Hey folks, jumping in here-great thread, and that last rundown on tools like Pyomo for diet LP and Home Assistant for on-device stuff is spot on for bootstrapping a prototype without getting bogged down in custom dev.
One angle I haven’t seen touched on yet is handling spatial variability in those external signals, especially for folks not in urban cores. For instance, if you’re pulling grid carbon intensity via ElectricityMaps, it’s zonal, but water scarcity from Aqueduct can get hyper-local (down to watershed), and mismatching them can lead to suboptimal shifts-like preheating hot water on a low-CI grid day that’s actually peak scarcity for your aquifer. I’ve tinkered with a simple overlay in QGIS to georeference household location against these datasets; it flags when to prioritize one signal over another based on regional multipliers (e.g., from USGS water use reports). For households in variable climates like the Southwest US, this caught a 15-20% overestimation in water savings from naive diurnal shifting alone.
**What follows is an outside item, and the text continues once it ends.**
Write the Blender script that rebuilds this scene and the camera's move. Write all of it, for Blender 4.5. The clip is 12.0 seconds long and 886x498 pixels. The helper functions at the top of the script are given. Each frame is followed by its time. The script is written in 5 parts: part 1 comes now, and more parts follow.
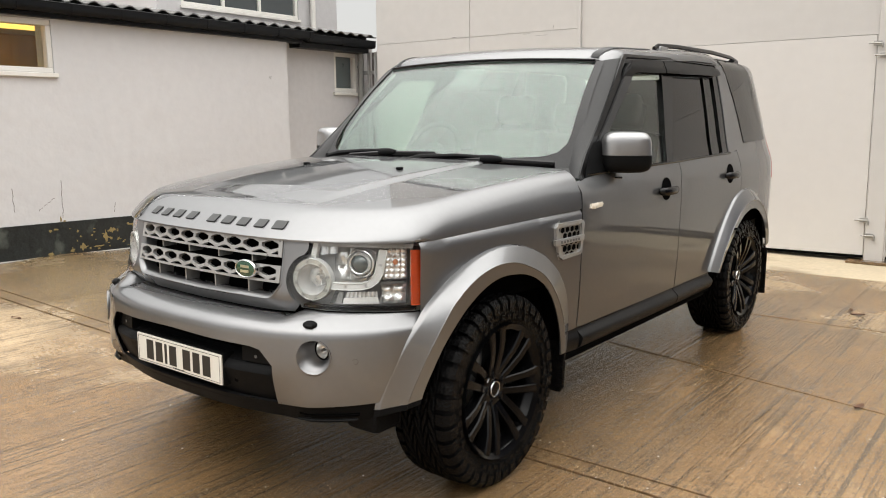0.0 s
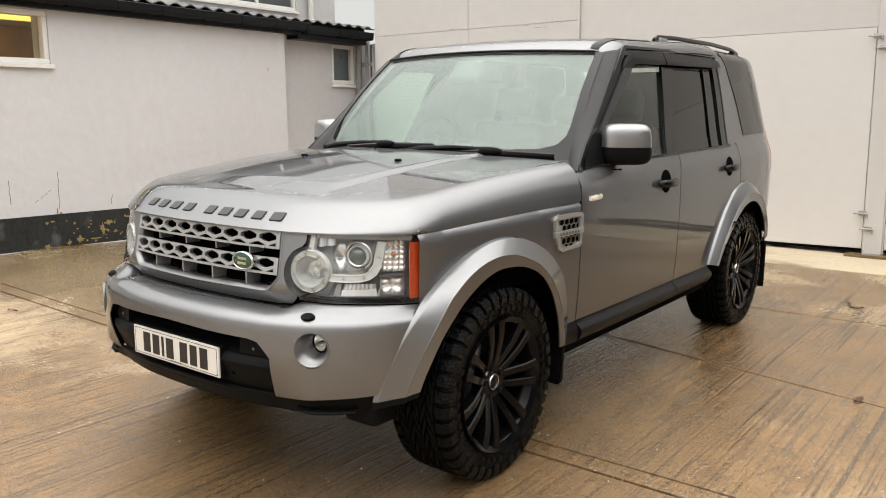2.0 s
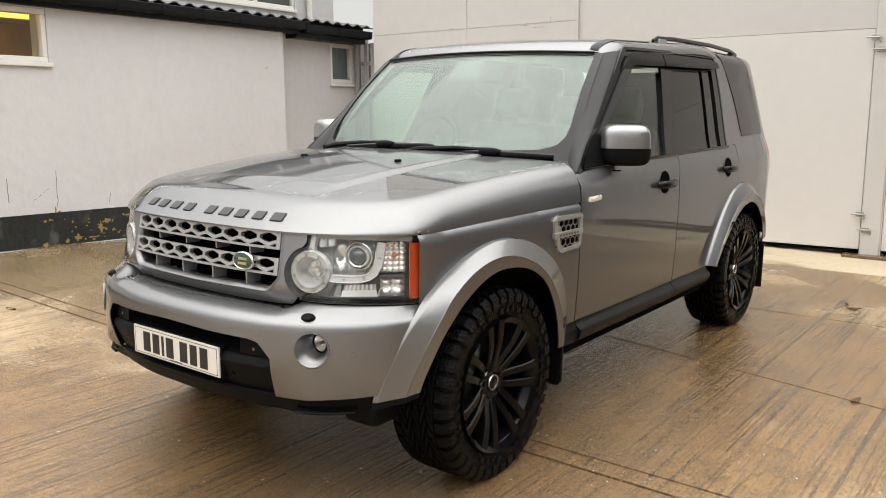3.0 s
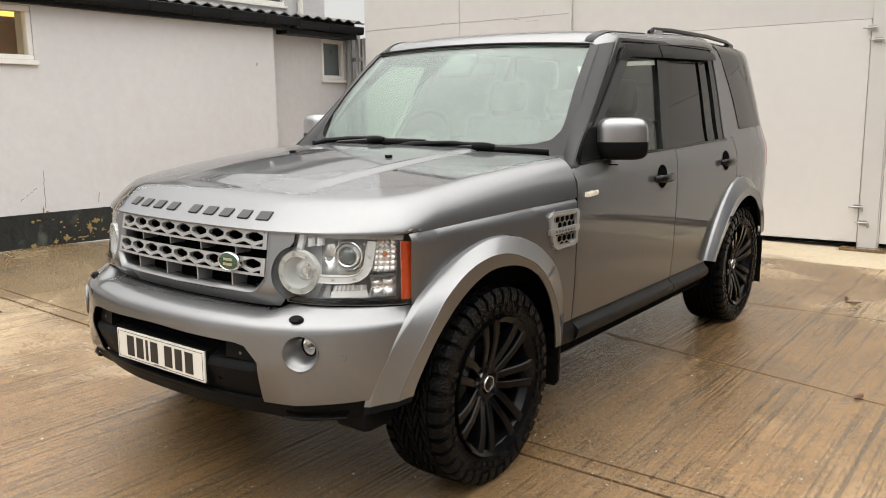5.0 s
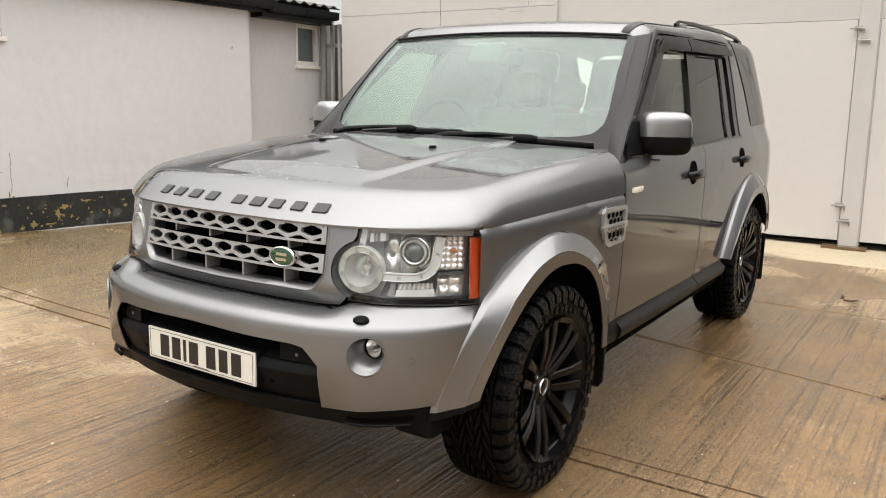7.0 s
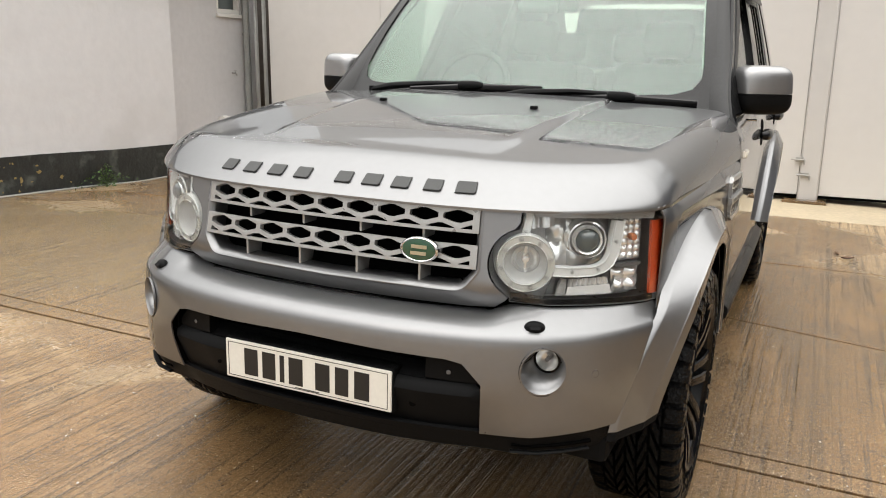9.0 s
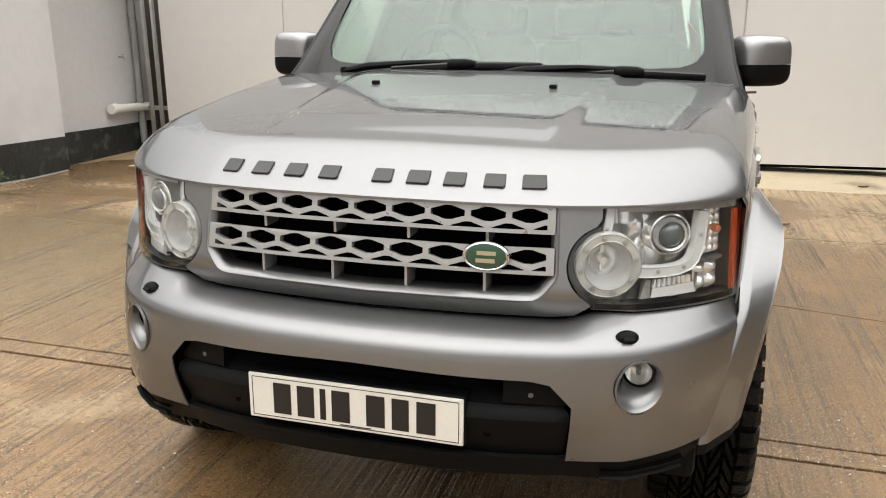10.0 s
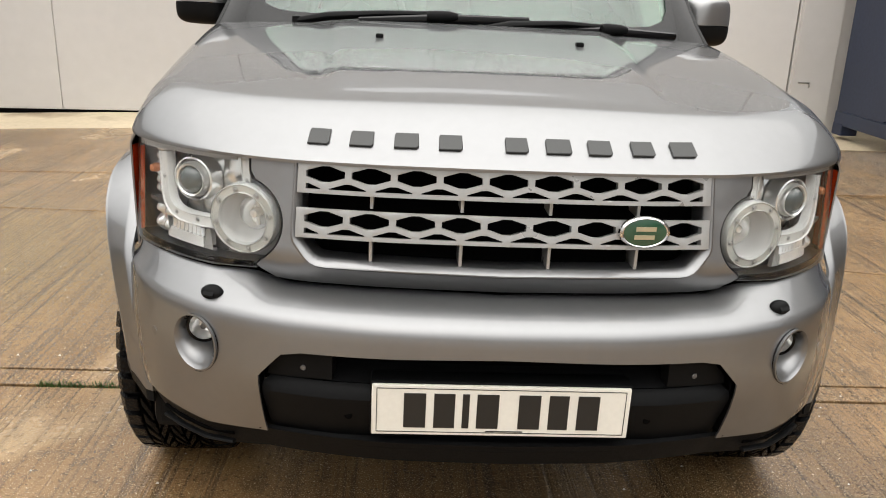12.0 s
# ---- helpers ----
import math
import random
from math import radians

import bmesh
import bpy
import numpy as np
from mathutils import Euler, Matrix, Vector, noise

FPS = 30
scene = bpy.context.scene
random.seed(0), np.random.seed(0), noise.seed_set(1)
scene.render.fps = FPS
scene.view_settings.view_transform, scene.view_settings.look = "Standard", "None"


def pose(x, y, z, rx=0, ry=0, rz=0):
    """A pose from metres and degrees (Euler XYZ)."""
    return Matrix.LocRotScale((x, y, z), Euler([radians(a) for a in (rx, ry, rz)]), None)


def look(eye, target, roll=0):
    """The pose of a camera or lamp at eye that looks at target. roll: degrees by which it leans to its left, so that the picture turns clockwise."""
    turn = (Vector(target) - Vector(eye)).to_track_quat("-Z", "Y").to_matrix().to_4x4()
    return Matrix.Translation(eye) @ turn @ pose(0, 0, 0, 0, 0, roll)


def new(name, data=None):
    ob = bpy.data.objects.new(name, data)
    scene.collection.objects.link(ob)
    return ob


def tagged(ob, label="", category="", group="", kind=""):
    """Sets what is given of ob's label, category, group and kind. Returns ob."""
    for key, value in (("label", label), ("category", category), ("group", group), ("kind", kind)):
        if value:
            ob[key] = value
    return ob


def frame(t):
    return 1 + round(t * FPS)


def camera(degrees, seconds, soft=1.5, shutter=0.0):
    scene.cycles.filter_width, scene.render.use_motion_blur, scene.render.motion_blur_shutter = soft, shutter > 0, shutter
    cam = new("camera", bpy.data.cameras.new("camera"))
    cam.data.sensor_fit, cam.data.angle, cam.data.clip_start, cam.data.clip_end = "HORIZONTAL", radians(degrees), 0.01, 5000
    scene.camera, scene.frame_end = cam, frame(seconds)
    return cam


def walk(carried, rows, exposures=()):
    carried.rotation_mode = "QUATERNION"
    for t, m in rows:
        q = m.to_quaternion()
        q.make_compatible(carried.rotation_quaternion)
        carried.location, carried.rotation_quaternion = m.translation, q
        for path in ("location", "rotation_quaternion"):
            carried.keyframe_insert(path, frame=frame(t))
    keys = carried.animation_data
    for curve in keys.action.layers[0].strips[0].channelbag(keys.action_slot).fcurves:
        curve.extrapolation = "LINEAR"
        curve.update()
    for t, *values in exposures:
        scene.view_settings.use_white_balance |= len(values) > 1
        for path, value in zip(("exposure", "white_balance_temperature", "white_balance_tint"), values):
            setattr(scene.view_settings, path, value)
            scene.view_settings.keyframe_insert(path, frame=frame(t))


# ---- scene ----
cam = camera(57.2, 12.0, soft=1.0)
PATH = [
    (0, (2.574, -2.519, 1.395), (1.366, -0.955, 1.088), -0.6),
    (0.5, (2.567, -2.517, 1.39), (1.363, -0.953, 1.064), -0.5),
    (1, (2.563, -2.514, 1.391), (1.366, -0.946, 1.063), -0.4),
    (1.5, (2.559, -2.51, 1.389), (1.36, -0.943, 1.066), -0.4),
    (2, (2.56, -2.507, 1.389), (1.358, -0.942, 1.065), -0.5),
    (2.5, (2.56, -2.51, 1.394), (1.358, -0.944, 1.072), -0.5),
    (3, (2.556, -2.517, 1.397), (1.359, -0.948, 1.07), -0.3),
    (5, (2.505, -2.437, 1.388), (1.319, -0.862, 1.052), -0.8),
    (5.5, (2.483, -2.441, 1.387), (1.306, -0.862, 1.041), -0.7),
    (6, (2.379, -2.484, 1.385), (1.238, -0.878, 1.038), -0.3),
    (6.5, (2.245, -2.524, 1.382), (1.142, -0.894, 1.025), -0.1),
    (7, (2.097, -2.542, 1.383), (1.021, -0.894, 1.024), 0.6),
    (7.4, (1.907, -2.493, 1.354), (0.85, -0.838, 0.977), 1.2),
    (7.5, (1.862, -2.477, 1.352), (0.808, -0.824, 0.958), 1.5),
    (7.7, (1.758, -2.451, 1.358), (0.715, -0.796, 0.942), 1.5),
    (9.3, (1.036, -2.5, 1.372), (0.306, -0.698, 0.901), 0.2),
    (9.5, (0.931, -2.466, 1.368), (0.258, -0.643, 0.897), -0.2),
    (10, (0.68, -2.374, 1.367), (0.139, -0.519, 0.851), -0.5),
    (10.5, (0.45, -2.382, 1.362), (0.097, -0.492, 0.811), 1.3),
    (11, (0.202, -2.416, 1.375), (0.0, -0.507, 0.816), 0.8),
    (11.5, (0.022, -2.355, 1.356), (-0.083, -0.443, 0.778), 1.0),
    (12, (-0.199, -2.254, 1.354), (-0.095, -0.355, 0.737), 1.9),
]
walk(cam, [(t, look(eye, target, roll)) for t, eye, target, roll in PATH], [(0, 0.17), (7.7, 0.18), (9.3, 0.13), (12, 0.16)])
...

On the repair/replace side, I ran a quick back-of-envelope on my own setup using hazard rates from the Appliance Standards Awareness Project database (they’ve got failure distributions for everything from washers to LEDs). Turns out, for intermittent-use items like a backup generator or e-bike, incorporating usage-dependent wear (via Monte Carlo on duty cycles) flips the decision threshold earlier than straight Weibull-saved me from replacing a perfectly good inverter prematurely by accounting for the low failure tail. If you’re modeling this, definitely layer in salvage value uncertainty; EPA’s electronics recycling LCAs show embodied credits can swing 10-30% based on local e-waste infrastructure.
For M&V rebound detection, something underappreciated is integrating passive IoT sensors for occupancy and activity proxies (e.g., Nest or cheap PIR arrays logging motion patterns). Pair that with the OpenEEmeter baselines, and you can flag behavioral leaks like “extra laundry cycles post-diet optimization” via anomaly detection in scikit-learn-low overhead, and it attributes shifts without constant user logging. I tested a variant on a small group last summer; caught a 12% rebound from comfort creep in one home, which the optimizer then dialed back via adaptive setpoints.
Anyone tried baking in supply chain transparency APIs, like IBM Food Trust or Trase’s real-time deforestation alerts, into the diet module? It could dynamically adjust penalties for high-risk imports without relying on static LCAs. Would love to hear if that’s feasible at household scale without API rate limits killing the rolling horizon.
If you’ve got failure data for non-standard appliances (solar inverters, heat pumps) or even anonymized adherence logs from smart home pilots, that’d be gold for refining those friction models. Keep the ideas coming-this could really scale to something plug-and-play.